Fruit, by definition, is the sweet and fleshy product of a tree or other plant that contains seed and can be eaten as food. This has been a favorite point of gained knowledge for all my children around the fourth grade. They are fascinated that cucumbers and tomatoes are actually fruits, and not vegetables, and take great delight in correcting me every chance they get.  

Conventionally Unconventional with Kinder Fayssoux, MD

What the distinction of fruit versus vegetable doesn’t change is the health benefits of eating a diet rich in both. Fruit, however, does have the drawback of containing sugar (and for the purists out there – it’s true vegetables can also have sugar, but it is usually present in smaller amounts).  

The question my patients often posed to me is whether the sugar in fruits is enough of a reason to avoid eating them. Let’s back up a little before we answer this.  

Our bodies need fats, proteins, and carbohydrates. Of these, carbohydrates are the only one we don’t need to get from external sources – our body can, if needed, make them from the other groups. Fascinating, isn’t it? 

However, carbohydrates are the preferred energy source for the body, as they are the easiest for the body to use quickly. That is why we crave them. 

All carbohydrates are broken down into sugars for our use. During this process, the carbohydrates elicit an insulin response from our body to help maintain a steady level of sugar in the blood.  This is commonly referred to as an insulin spike. High levels of insulin help control the sugar in our blood levels by sending the sugar into our cells to work, storing the extra as fat.  

So, ultimately, we get into trouble when we have too much sugar. But is fruit sugar the exception to this?

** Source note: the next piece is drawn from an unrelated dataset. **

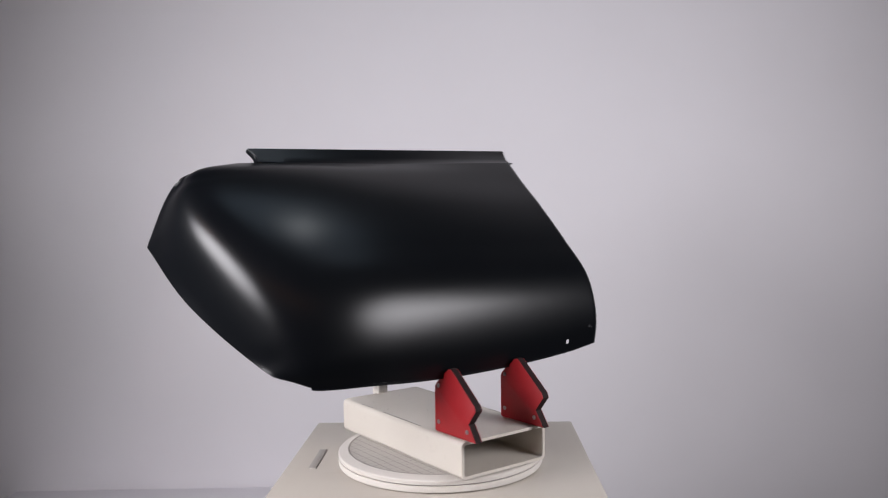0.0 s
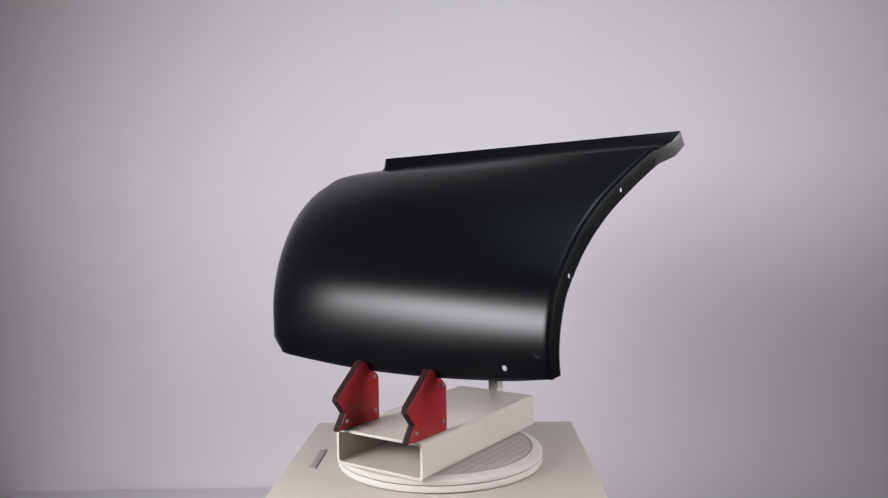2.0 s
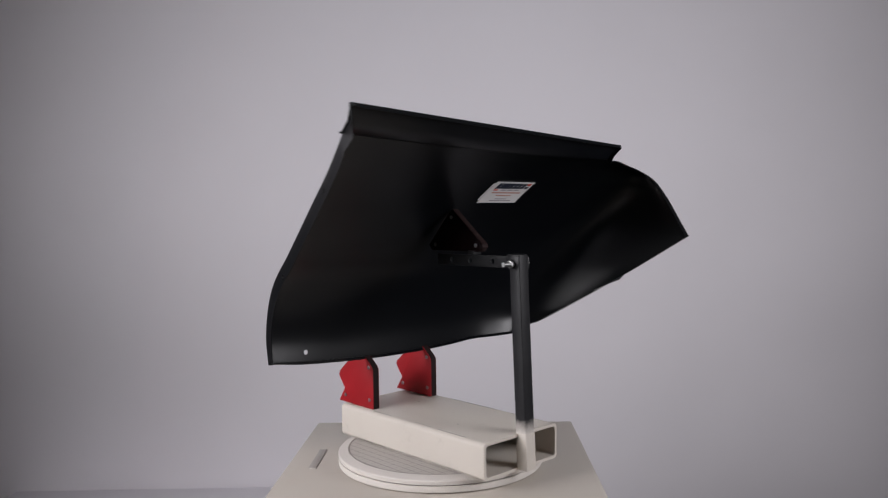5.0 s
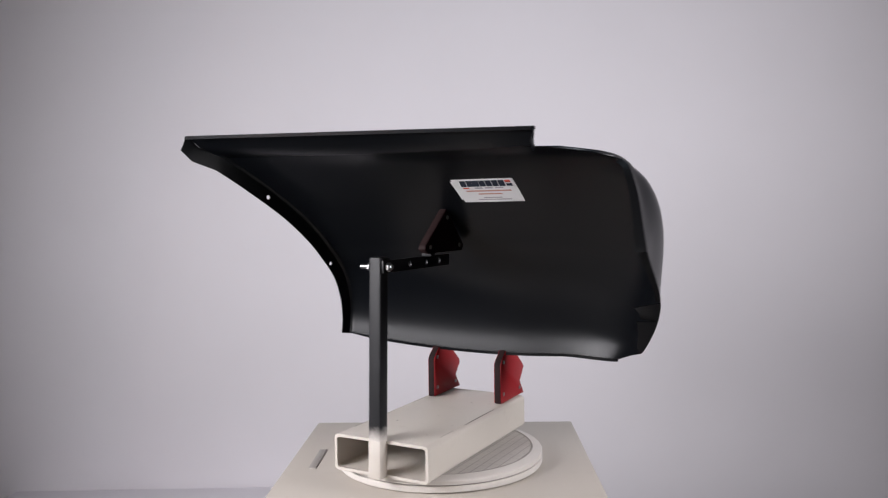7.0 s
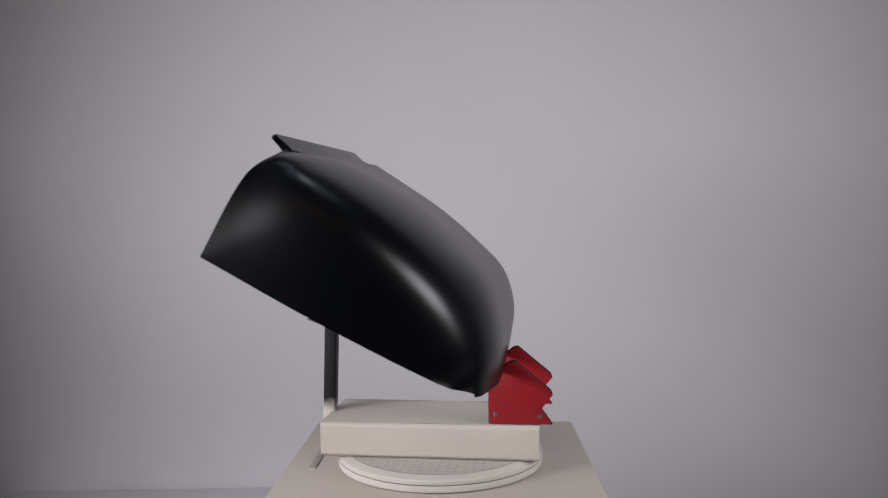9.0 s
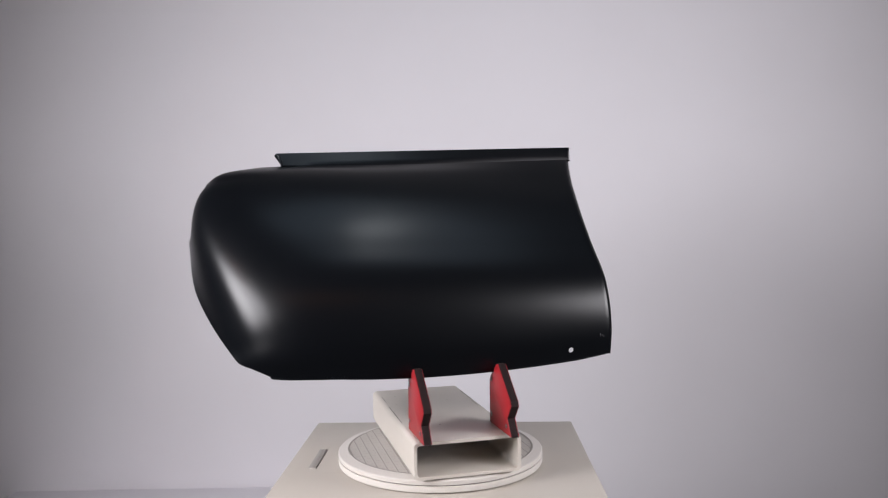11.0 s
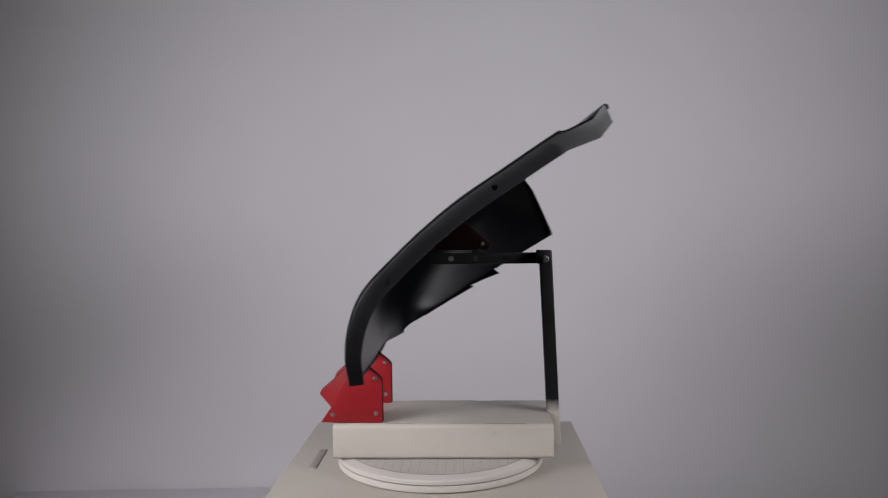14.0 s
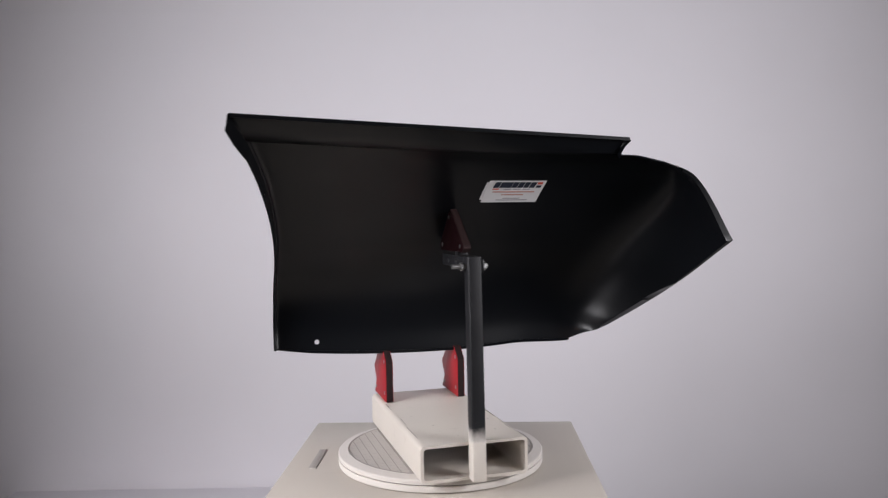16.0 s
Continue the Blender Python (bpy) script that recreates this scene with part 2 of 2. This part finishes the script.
def baked(ob, cutters, mat):
    """Cuts round holes (centre, axis, radius) into ob and returns the mesh with all modifiers applied."""
    tools = []
    for c, axis, r in cutters:
        c, axis = Vector(c), Vector(axis).normalized()
        tool = new("tool", from_bm("tool", cyl_bm(c - axis * 0.012, c + axis * 0.012, r, 24), mat, smooth=False))
        tools.append(tool)
        b = ob.modifiers.new("cut", "BOOLEAN")
        b.operation, b.object, b.solver = "DIFFERENCE", tool, "EXACT"
    bpy.context.view_layer.update()
    out = bpy.data.meshes.new_from_object(ob.evaluated_get(bpy.context.evaluated_depsgraph_get()))
    for o in (*tools, ob):
        bpy.data.objects.remove(o)
    out.polygons.foreach_set("use_smooth", [True] * len(out.polygons))
    out.set_sharp_from_angle(angle=radians(35))
    return out


def drilled(me, cutters, mat):
    return baked(new("sheet", me), cutters, mat)


def finished(me, thickness, offset, cutters, mat):
    """Thickens a sheet and cuts its holes."""
    ob = new("sheet", me)
    sol = ob.modifiers.new("thick", "SOLIDIFY")
    sol.thickness, sol.offset = thickness, offset
    return baked(ob, cutters, mat)


# ---------------------------------------------------------------- the stand: a tube with a post and an arm
TUBE_TOP = 0.0445


def stand():
    t = thing("tube_stand", "cream painted steel tube stand with a black post and arm", "display stand")
    z0, z1 = DISC_Z, TUBE_TOP
    outer = rounded_rect(-0.0755, 0.0755, z0, z1, 0.007)
    inner = rounded_rect(-0.0713, 0.0713, z0 + 0.0042, z1 - 0.0042, 0.004)
    part("tube", from_bm("tube", ring_tube_bm(outer, inner, -0.1525, 0.1675), M_CREAM), t)
    for x0, x1, y0, y1 in ((-0.0700, -0.0692, -0.048, 0.052), (-0.0693, -0.0688, -0.02, 0.025), (0.0672, 0.0677, 0.02, 0.055), (-0.02, -0.0175, -0.072, -0.0705), (0.031, 0.0325, 0.072, 0.0732), (-0.047, -0.046, 0.118, 0.1195), (0.0683, 0.0690, -0.075, -0.035), (0.0690, 0.0696, 0.070, 0.128), (-0.0688, -0.0682, 0.085, 0.120), (0.048, 0.0492, 0.012, 0.0130), (-0.056, -0.0546, 0.062, 0.0632), (0.012, 0.0131, 0.131, 0.1320), (-0.010, -0.0092, 0.020, 0.0209)):
        part("scuff", from_bm("scuff", box_bm(x0, x1, y0, y1, z1 - 0.0002, z1 + 0.0001), M_LINE, smooth=False), t, "dark scuff in the paint")
    lean = Matrix.Translation((-0.001, 0.1745, 0.0)) @ Matrix.Rotation(radians(2.2), 4, "X")
    w = 0.0094
    bm = bmesh.new()
    o = rounded_rect(-w, w, -w, w, 0.002, 3)
    i = rounded_rect(-w + 0.002, w - 0.002, -w + 0.002, w - 0.002, 0.001, 3)
    bm = ring_tube_bm(o, i, 0.0, 1.0)
    for v in bm.verts:
        x, y, z = v.co
        v.co = (x, z, 0.0445 + y * (0.2905 - 0.0445))
    bm.transform(lean)
    part("post", from_bm("post", bm, M_POST), t, "black square steel post")
    bm = box_bm(-w - 0.0003, w + 0.0003, -w - 0.0003, w + 0.0003, DISC_Z + 0.001, 0.0475, 0.002)
    bm.transform(lean)
    part("post_foot", from_bm("post_foot", bm, M_CREAM), t, "cream painted foot of the post")
    bar = box_bm(-0.0140, -0.0110, -0.012, 0.172, 0.2705, 0.2875, 0.0008)
    bar_mesh = from_bm("arm", bar, M_BLACK_TUBE)
    part("arm", drilled(bar_mesh, [((-0.0125, y, 0.279), (1, 0, 0), 0.0042) for y in (0.02, 0.0585, 0.104)], M_BLACK_TUBE), t, "black flat bar arm with round holes")
    part("clip", from_bm("clip", box_bm(-0.0265, -0.0110, 0.053, 0.067, 0.2875, 0.2935, 0.0008), M_BLACK_TUBE), t, "small black steel clip under the rear magnet")
    cap = box_bm(-0.0108, 0.0088, 0.1502, 0.1712, 0.2710, 0.2915, 0.0015)
    part("cap", from_bm("cap", cap, M_BLACK_TUBE), t, "black cap at the head of the post")
    part("bolt", from_bm("bolt", cyl_bm((-0.022, 0.162, 0.2785), (0.028, 0.162, 0.2785), 0.0032), M_STEEL), t, "zinc bolt through the post")
    part("nut", from_bm("nut", cyl_bm((-0.0190, 0.162, 0.2785), (-0.0140, 0.162, 0.2785), 0.0062, 6, 0.0006), M_STEEL), t)
    part("bolt_head", from_bm("bolt_head", cyl_bm((0.0125, 0.162, 0.2785), (0.0165, 0.162, 0.2785), 0.0058, 6, 0.0006), M_STEEL), t)
    return t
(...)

Well, the answer is yes and no. It is better for you, because when eaten in its whole form (the way it looked when it came off the tree), the sugar in fruit is accompanied by a lot of fiber and water. Due to this fact, it takes a lot longer to be absorbed into the blood and thus, does not raise sugar levels as quickly, avoiding pronounced elevation of blood sugar. This, in turn, does not cause much of an insulin spike. Fruit sugar is not necessarily better because once it is in the bloodstream, you will still get some insulin response, and depending on how much sugar you put into your bloodstream every day, that excess sugar will still be turned into fat – even if it came from a fruit.

That example referred to a whole piece of fruit. This is important to note because a lot of people put fruit juice, fruit smoothies, and dried fruit in the same category, and they are not the same – especially when it comes to insulin spike. As we learned earlier, it is the fiber and water content that helps slow this response. So, when we take our fruit and change it in one of these ways: completely separate it from its fiber (as juice), pre-“chew”/breakdown the fiber (smoothie) or remove all of its water (dried fruit), the sugar is pushed into our blood much quicker, causing a bigger insulin spike.

So, what I tell my patients is… fruit is good for you in moderation (one to two servings a day) and when eaten in its whole form. The only populations that should avoid fruit are those who are on a ketogenic diet and those who are following a strict no-sugar protocol as sometimes is done with cancer patients.